* Goal
Write out the listing exactly as it is given.

* Supplied information
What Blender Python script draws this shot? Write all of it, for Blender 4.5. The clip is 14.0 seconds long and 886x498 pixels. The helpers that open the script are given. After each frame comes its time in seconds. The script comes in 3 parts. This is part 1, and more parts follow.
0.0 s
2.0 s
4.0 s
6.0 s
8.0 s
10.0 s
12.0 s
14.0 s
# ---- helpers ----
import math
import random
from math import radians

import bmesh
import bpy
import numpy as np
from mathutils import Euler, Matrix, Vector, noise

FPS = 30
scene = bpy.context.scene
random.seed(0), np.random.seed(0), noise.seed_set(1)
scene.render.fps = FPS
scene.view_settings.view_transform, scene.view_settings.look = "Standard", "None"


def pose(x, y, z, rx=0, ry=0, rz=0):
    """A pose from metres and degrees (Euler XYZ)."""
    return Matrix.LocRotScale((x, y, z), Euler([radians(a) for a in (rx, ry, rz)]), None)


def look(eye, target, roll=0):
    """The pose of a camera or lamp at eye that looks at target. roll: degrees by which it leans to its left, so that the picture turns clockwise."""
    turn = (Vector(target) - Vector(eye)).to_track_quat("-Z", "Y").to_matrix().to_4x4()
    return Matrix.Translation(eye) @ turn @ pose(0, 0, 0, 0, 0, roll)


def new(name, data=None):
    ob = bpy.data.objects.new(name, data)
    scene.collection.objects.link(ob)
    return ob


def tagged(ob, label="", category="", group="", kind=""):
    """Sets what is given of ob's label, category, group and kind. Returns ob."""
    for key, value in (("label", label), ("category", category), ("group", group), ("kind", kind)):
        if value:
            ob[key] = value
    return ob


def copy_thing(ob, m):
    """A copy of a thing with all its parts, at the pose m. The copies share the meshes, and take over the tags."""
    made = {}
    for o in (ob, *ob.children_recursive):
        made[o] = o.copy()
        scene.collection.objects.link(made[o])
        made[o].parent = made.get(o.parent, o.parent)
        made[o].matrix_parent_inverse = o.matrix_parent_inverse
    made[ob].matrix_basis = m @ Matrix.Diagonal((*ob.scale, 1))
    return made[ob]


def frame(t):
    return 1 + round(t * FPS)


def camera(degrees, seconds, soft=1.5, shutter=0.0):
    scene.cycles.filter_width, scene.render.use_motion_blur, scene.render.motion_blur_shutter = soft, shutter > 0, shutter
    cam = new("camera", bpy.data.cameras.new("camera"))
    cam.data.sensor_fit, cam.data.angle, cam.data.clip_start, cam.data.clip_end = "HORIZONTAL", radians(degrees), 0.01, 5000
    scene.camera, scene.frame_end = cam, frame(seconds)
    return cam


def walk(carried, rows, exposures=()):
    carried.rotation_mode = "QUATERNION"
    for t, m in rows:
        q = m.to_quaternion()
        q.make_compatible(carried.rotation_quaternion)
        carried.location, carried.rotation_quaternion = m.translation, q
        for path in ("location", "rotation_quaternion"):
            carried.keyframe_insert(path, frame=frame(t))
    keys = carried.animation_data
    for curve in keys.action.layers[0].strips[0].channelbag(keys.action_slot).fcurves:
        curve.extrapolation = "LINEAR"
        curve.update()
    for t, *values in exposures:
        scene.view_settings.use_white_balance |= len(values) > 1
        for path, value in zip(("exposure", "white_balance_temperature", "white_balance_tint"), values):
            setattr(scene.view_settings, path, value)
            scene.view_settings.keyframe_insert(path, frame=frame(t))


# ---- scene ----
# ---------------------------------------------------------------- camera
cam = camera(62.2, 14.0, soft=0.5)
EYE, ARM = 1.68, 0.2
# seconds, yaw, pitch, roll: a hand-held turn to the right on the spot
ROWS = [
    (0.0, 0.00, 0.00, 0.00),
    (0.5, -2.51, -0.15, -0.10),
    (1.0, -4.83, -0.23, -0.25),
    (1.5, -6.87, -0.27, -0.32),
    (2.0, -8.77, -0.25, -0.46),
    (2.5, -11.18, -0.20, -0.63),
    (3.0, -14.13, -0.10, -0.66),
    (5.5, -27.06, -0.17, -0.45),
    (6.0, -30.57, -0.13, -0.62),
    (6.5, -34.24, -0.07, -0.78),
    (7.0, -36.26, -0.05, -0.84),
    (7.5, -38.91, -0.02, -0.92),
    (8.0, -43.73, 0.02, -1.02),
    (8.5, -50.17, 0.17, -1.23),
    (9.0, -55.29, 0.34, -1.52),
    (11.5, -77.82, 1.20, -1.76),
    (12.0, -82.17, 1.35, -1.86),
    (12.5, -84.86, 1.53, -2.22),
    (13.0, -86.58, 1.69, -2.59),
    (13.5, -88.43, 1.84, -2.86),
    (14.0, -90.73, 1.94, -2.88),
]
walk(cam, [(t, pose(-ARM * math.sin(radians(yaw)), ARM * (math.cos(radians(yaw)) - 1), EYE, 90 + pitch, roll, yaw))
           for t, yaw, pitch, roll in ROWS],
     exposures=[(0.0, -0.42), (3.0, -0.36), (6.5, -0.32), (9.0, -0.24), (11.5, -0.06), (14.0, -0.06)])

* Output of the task
What Blender Python script draws this shot? Write all of it, for Blender 4.5. The clip is 14.0 seconds long and 886x498 pixels. The helpers that open the script are given. After each frame comes its time in seconds. The script comes in 3 parts. This is part 1, and more parts follow.
0.0 s
2.0 s
4.0 s
6.0 s
8.0 s
10.0 s
12.0 s
14.0 s
# ---- helpers ----
import math
import random
from math import radians

import bmesh
import bpy
import numpy as np
from mathutils import Euler, Matrix, Vector, noise

FPS = 30
scene = bpy.context.scene
random.seed(0), np.random.seed(0), noise.seed_set(1)
scene.render.fps = FPS
scene.view_settings.view_transform, scene.view_settings.look = "Standard", "None"


def pose(x, y, z, rx=0, ry=0, rz=0):
    """A pose from metres and degrees (Euler XYZ)."""
    return Matrix.LocRotScale((x, y, z), Euler([radians(a) for a in (rx, ry, rz)]), None)


def look(eye, target, roll=0):
    """The pose of a camera or lamp at eye that looks at target. roll: degrees by which it leans to its left, so that the picture turns clockwise."""
    turn = (Vector(target) - Vector(eye)).to_track_quat("-Z", "Y").to_matrix().to_4x4()
    return Matrix.Translation(eye) @ turn @ pose(0, 0, 0, 0, 0, roll)


def new(name, data=None):
    ob = bpy.data.objects.new(name, data)
    scene.collection.objects.link(ob)
    return ob


def tagged(ob, label="", category="", group="", kind=""):
    """Sets what is given of ob's label, category, group and kind. Returns ob."""
    for key, value in (("label", label), ("category", category), ("group", group), ("kind", kind)):
        if value:
            ob[key] = value
    return ob


def copy_thing(ob, m):
    """A copy of a thing with all its parts, at the pose m. The copies share the meshes, and take over the tags."""
    made = {}
    for o in (ob, *ob.children_recursive):
        made[o] = o.copy()
        scene.collection.objects.link(made[o])
        made[o].parent = made.get(o.parent, o.parent)
        made[o].matrix_parent_inverse = o.matrix_parent_inverse
    made[ob].matrix_basis = m @ Matrix.Diagonal((*ob.scale, 1))
    return made[ob]


def frame(t):
    return 1 + round(t * FPS)


def camera(degrees, seconds, soft=1.5, shutter=0.0):
    scene.cycles.filter_width, scene.render.use_motion_blur, scene.render.motion_blur_shutter = soft, shutter > 0, shutter
    cam = new("camera", bpy.data.cameras.new("camera"))
    cam.data.sensor_fit, cam.data.angle, cam.data.clip_start, cam.data.clip_end = "HORIZONTAL", radians(degrees), 0.01, 5000
    scene.camera, scene.frame_end = cam, frame(seconds)
    return cam


def walk(carried, rows, exposures=()):
    carried.rotation_mode = "QUATERNION"
    for t, m in rows:
        q = m.to_quaternion()
        q.make_compatible(carried.rotation_quaternion)
        carried.location, carried.rotation_quaternion = m.translation, q
        for path in ("location", "rotation_quaternion"):
            carried.keyframe_insert(path, frame=frame(t))
    keys = carried.animation_data
    for curve in keys.action.layers[0].strips[0].channelbag(keys.action_slot).fcurves:
        curve.extrapolation = "LINEAR"
        curve.update()
    for t, *values in exposures:
        scene.view_settings.use_white_balance |= len(values) > 1
        for path, value in zip(("exposure", "white_balance_temperature", "white_balance_tint"), values):
            setattr(scene.view_settings, path, value)
            scene.view_settings.keyframe_insert(path, frame=frame(t))


# ---- scene ----
# ---------------------------------------------------------------- camera
cam = camera(62.2, 14.0, soft=0.5)
EYE, ARM = 1.68, 0.2
# seconds, yaw, pitch, roll: a hand-held turn to the right on the spot
ROWS = [
    (0.0, 0.00, 0.00, 0.00),
    (0.5, -2.51, -0.15, -0.10),
    (1.0, -4.83, -0.23, -0.25),
    (1.5, -6.87, -0.27, -0.32),
    (2.0, -8.77, -0.25, -0.46),
    (2.5, -11.18, -0.20, -0.63),
    (3.0, -14.13, -0.10, -0.66),
    (5.5, -27.06, -0.17, -0.45),
    (6.0, -30.57, -0.13, -0.62),
    (6.5, -34.24, -0.07, -0.78),
    (7.0, -36.26, -0.05, -0.84),
    (7.5, -38.91, -0.02, -0.92),
    (8.0, -43.73, 0.02, -1.02),
    (8.5, -50.17, 0.17, -1.23),
    (9.0, -55.29, 0.34, -1.52),
    (11.5, -77.82, 1.20, -1.76),
    (12.0, -82.17, 1.35, -1.86),
    (12.5, -84.86, 1.53, -2.22),
    (13.0, -86.58, 1.69, -2.59),
    (13.5, -88.43, 1.84, -2.86),
    (14.0, -90.73, 1.94, -2.88),
]
walk(cam, [(t, pose(-ARM * math.sin(radians(yaw)), ARM * (math.cos(radians(yaw)) - 1), EYE, 90 + pitch, roll, yaw))
           for t, yaw, pitch, roll in ROWS],
     exposures=[(0.0, -0.42), (3.0, -0.36), (6.5, -0.32), (9.0, -0.24), (11.5, -0.06), (14.0, -0.06)])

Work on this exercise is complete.